Weekday weddings naturally filter attendance to people who are closest or most committed, which can make the atmosphere feel warmer and more personal.
Social Media Has Changed the Purpose of Weddings
Weddings today are not just family celebrations. They are visual events that will live online forever. Lighting, decor, timing, and crowd control all affect how the event looks in photos and videos. A calm Thursday ceremony often produces cleaner, more elegant visuals than a chaotic Saturday hall packed with late arrivals and overcrowding.
For influencers, celebrities, and style-conscious couples, the aesthetic outcome matters almost as much as the experience itself.
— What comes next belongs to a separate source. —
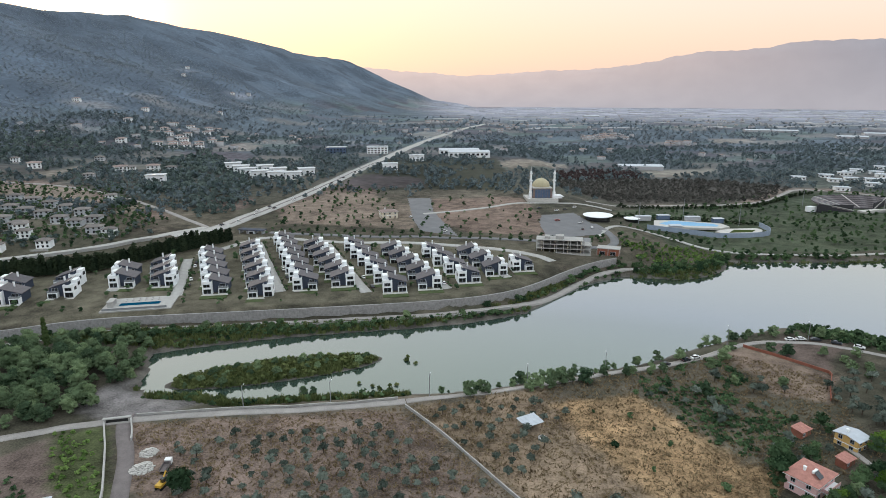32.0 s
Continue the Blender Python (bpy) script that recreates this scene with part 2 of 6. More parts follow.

Multi-Day Weddings Are Replacing the One-Day Format
Another reason Saturdays are losing their dominance is that weddings are no longer compressed into one day. Many couples now spread events across different dates. There might be an introduction on one day, a civil ceremony on another, a traditional wedding later, and a white wedding afterward.
Once celebrations are structured this way, there is no real reason to anchor everything to Saturday. Femi Dapson and Simi Sanya’s wedding followed this modern format, with different milestones happening on different days rather than building toward one single Saturday finale.
So, Are Saturday Weddings Finished?
Not at all. They still happen, especially for families that want a large community celebration or for guests traveling from far away. But Saturday is no longer the unquestioned default it once was. It has become just one option among many.
What has truly changed is the mindset. Couples today plan weddings around their finances, schedules, work realities, and personal vision rather than simply following tradition. If Wednesday works best, they choose Wednesday. If Friday feels right, they choose Friday.
And judging by the huge turnout and online buzz around events like Femi Dapson and Simi Sanya’s Wednesday ceremony, as well as high-profile unions like Davido and Chioma’s Tuesday wedding, midweek celebrations are not just a passing phase. They are fast becoming the new normal in Nigeria.